Use thermal pads or paste to improve thermal contact between components and heat sinks or the PCB itself. They ensure heat is effectively conducted away from components.

Copper Traces and Planes

•Use thermal pads or paste to improve thermal contact between components and heat sinks or the PCB itself. They ensure heat is effectively conducted away from components.

•Traces: Widen copper traces or use copper pours for higher thermal conduction. Copper’s good thermal conductivity helps distribute and dissipate heat.

•Solid Ground or Power Planes: These can act as a heat spreader, carrying heat away from hotspots and allowing it to dissipate more evenly.

Ventilation and Enclosure Design

•Enclosures: Design enclosures with proper ventilation to ensure adequate airflow. Strategic placement of inlet and outlet vents can create optimal air circulation.

•Environmental Cooling: Consider the operating environment.
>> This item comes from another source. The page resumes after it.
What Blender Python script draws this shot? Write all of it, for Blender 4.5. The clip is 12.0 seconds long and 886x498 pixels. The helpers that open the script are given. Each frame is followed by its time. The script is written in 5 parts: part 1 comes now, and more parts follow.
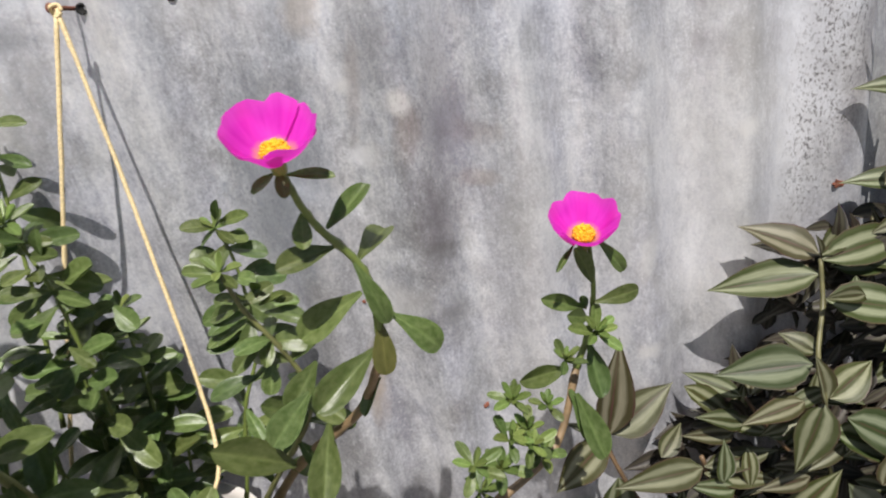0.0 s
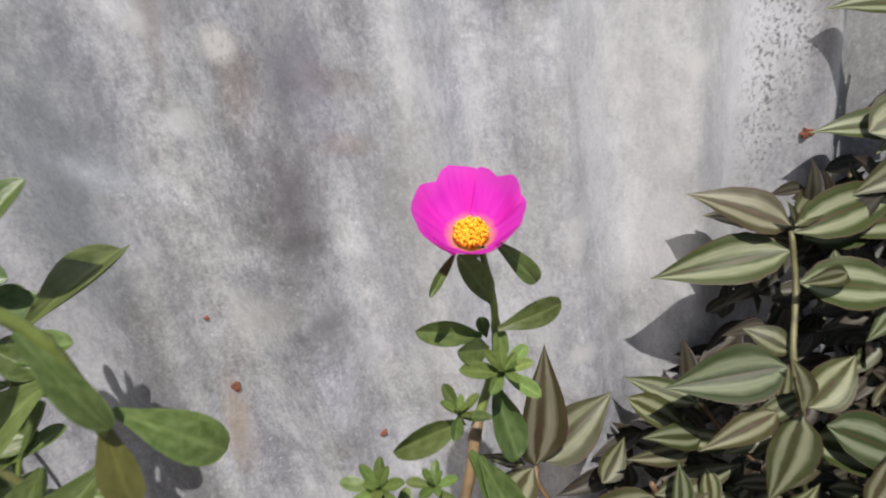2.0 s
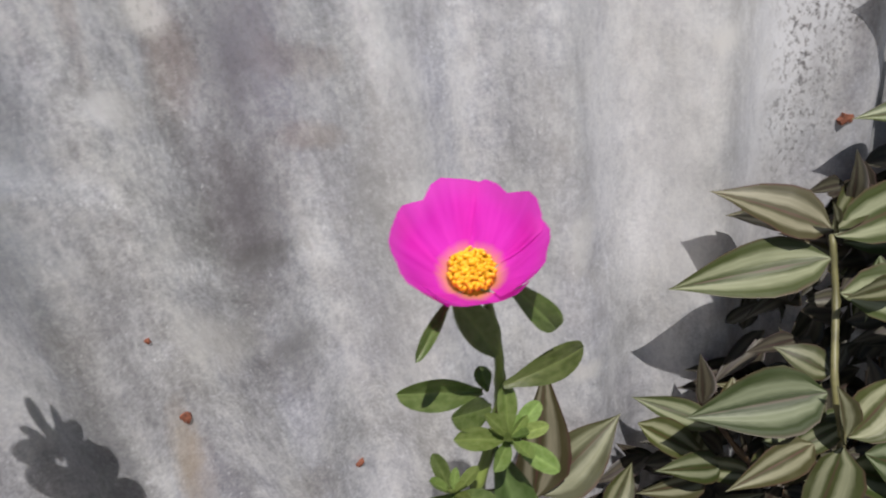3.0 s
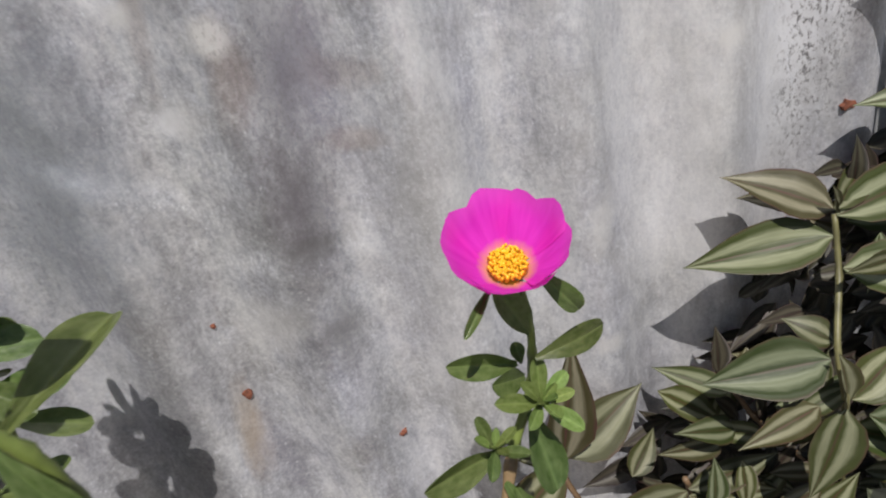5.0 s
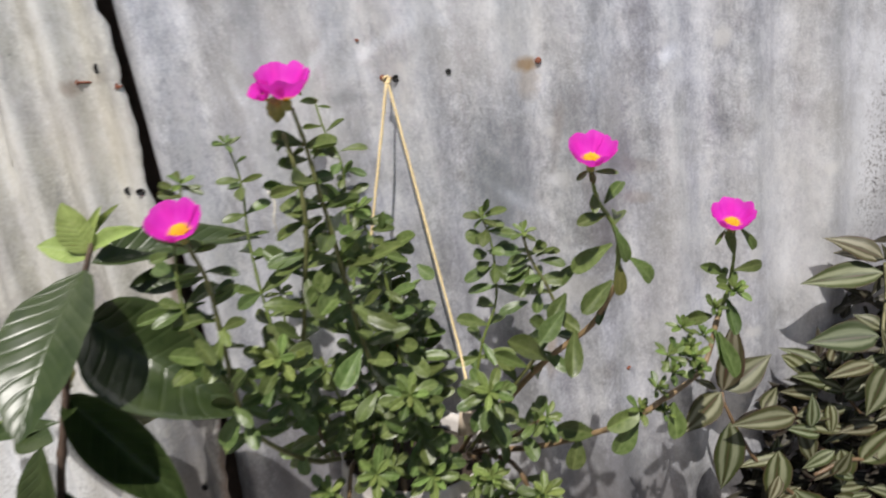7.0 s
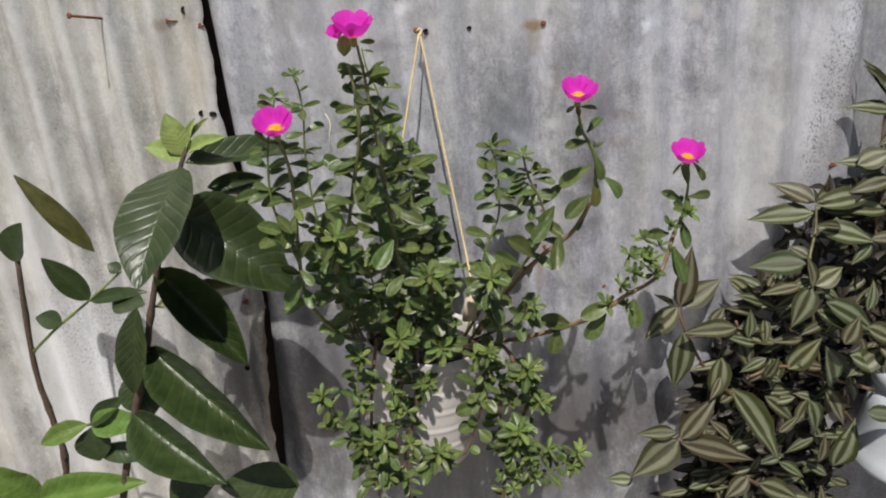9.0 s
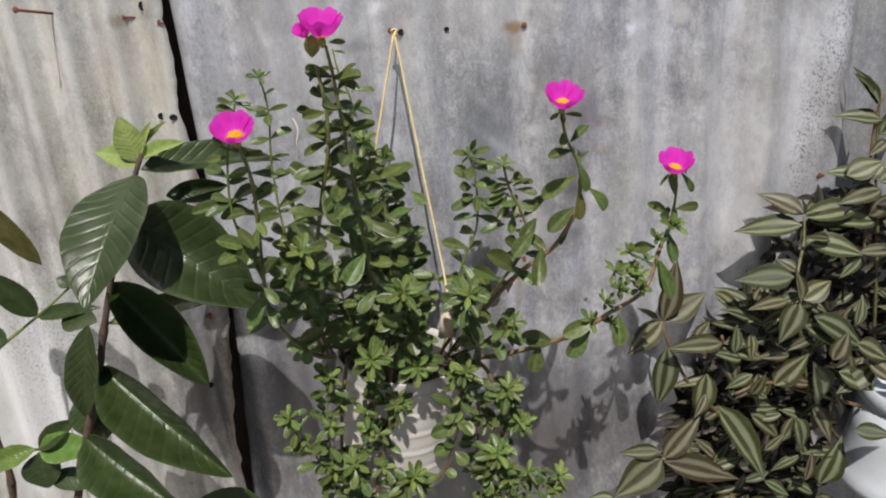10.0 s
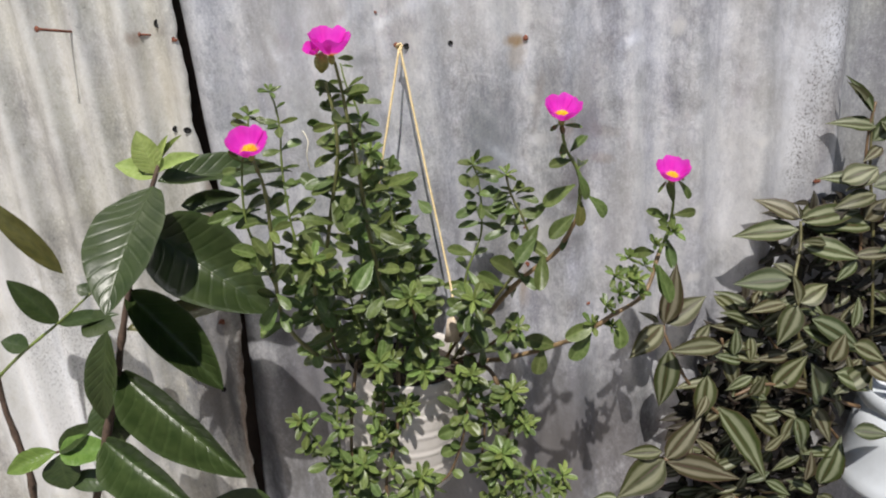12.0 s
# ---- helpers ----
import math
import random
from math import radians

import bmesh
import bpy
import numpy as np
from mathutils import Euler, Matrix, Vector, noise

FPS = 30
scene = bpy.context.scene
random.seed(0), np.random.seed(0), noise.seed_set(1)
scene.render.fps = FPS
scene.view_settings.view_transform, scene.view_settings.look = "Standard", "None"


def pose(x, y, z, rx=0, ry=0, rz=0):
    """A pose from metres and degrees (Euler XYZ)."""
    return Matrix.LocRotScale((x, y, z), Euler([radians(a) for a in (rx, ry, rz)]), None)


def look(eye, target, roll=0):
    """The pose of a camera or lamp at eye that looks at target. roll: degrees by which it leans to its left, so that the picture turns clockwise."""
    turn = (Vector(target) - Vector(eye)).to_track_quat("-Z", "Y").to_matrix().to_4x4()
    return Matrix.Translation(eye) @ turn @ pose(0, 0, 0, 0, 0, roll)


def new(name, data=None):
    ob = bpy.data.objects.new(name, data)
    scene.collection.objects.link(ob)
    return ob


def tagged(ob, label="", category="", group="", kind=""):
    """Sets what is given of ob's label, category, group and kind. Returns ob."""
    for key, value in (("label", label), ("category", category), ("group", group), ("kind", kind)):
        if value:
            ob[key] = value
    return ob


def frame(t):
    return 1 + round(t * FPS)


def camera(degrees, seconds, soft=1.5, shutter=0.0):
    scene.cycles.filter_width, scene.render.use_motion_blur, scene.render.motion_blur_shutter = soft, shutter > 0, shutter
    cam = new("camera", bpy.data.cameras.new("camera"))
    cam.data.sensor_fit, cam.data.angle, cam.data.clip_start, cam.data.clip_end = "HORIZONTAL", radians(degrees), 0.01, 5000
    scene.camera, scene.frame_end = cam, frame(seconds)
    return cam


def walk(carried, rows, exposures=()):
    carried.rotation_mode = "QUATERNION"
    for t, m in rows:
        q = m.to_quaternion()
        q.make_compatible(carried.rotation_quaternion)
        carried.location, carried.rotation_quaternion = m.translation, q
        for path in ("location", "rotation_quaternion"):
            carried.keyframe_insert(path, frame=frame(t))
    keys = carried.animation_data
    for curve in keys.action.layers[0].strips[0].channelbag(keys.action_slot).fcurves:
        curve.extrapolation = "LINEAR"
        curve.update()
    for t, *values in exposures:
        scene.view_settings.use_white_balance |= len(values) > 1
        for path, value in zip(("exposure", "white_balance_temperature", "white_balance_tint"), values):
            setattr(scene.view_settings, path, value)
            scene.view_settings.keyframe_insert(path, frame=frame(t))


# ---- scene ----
cam = camera(62.5, 12.0, soft=2.05, shutter=0.4)
PATH = [
    (0, (-0.025, 0.077, 1.479), (0.211, 1.898, 0.689), -0.6),
    (0.5, (-0.008, 0.102, 1.472), (0.225, 1.916, 0.664), -1.3),
    (1, (0.002, 0.12, 1.463), (0.257, 1.916, 0.621), -1.2),
    (1.5, (0.021, 0.134, 1.457), (0.375, 1.901, 0.589), -1.0),
    (2, (0.024, 0.181, 1.446), (0.42, 1.928, 0.556), -1.4),
    (2.5, (0.027, 0.222, 1.434), (0.458, 1.949, 0.522), 0.3),
    (3, (0.034, 0.234, 1.434), (0.479, 1.938, 0.486), -0.9),
    (3.2, (0.04, 0.237, 1.439), (0.489, 1.942, 0.495), -2.3),
    (5, (0.024, 0.211, 1.453), (0.397, 1.903, 0.454), -3.5),
    (5.5, (-0.014, 0.131, 1.486), (0.285, 1.944, 0.698), -2.6),
    (6, (-0.048, 0.052, 1.498), (0.125, 1.922, 0.810), -1.4),
    (6.5, (-0.092, -0.021, 1.507), (0.068, 1.852, 0.822), -1.0),
    (7, (-0.152, -0.115, 1.508), (-0.052, 1.774, 0.857), 0.1),
    (7.5, (-0.177, -0.181, 1.503), (-0.089, 1.708, 0.85), 0.9),
    (7.7, (-0.181, -0.206, 1.501), (-0.065, 1.664, 0.802), 1.7),
    (9.3, (-0.175, -0.262, 1.511), (-0.051, 1.592, 0.771), 3.7),
    (9.5, (-0.176, -0.244, 1.508), (-0.024, 1.605, 0.76), 4.0),
    (10, (-0.173, -0.223, 1.506), (0.005, 1.634, 0.786), 4.1),
    (10.5, (-0.178, -0.218, 1.51), (-0.001, 1.647, 0.81), 4.4),
    (11, (-0.18, -0.224, 1.514), (-0.016, 1.642, 0.813), 4.3),
    (11.5, (-0.175, -0.231, 1.515), (-0.018, 1.634, 0.811), 4.0),
    (12, (-0.174, -0.243, 1.514), (-0.014, 1.622, 0.809), 3.5),
]
walk(cam, [(t, look(eye, target, roll)) for t, eye, target, roll in PATH],
     [(0, 0.44), (1.5, 0.42), (2.5, 0.31), (5.0, 0.20), (5.8, 0.22), (6.5, 0.24), (7.0, 0.34), (7.5, 0.43), (9.3, 0.02), (10, 0.08), (12, 0.30)])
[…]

For instance, devices placed outdoors might benefit from shading or UV-protective coatings.

Advanced Cooling Techniques

•Peltier (Thermoelectric) Coolers: These devices use electricity to transfer heat and can be effective for precise thermal management in small areas.

•Phase Change Materials: These substances absorb and release thermal energy during the process of melting and solidifying, maintaining a consistent temperature.

Monitoring and Reliability

•Thermal Monitoring: Implement thermal monitoring using sensors to actively measure temperatures, allowing for dynamic thermal management strategies, including variable fan speeds or throttling component performance.

•Reliability Testing: Conduct thermal cycling and environmental stress testing to ensure the device operates reliably under the expected range of thermal conditions.

Conclusion

Effective thermal management in PCB design requires a holistic approach, considering all aspects of the device, from component selection to enclosure design. Given the potential impact on component performance, lifespan, and reliability, thermal considerations must be integrated from the earliest stages of PCB design and throughout the development process. Advances in materials, cooling technologies, and design methodologies continue to evolve, offering designers new ways to manage thermal challenges posed by modern electronic devices.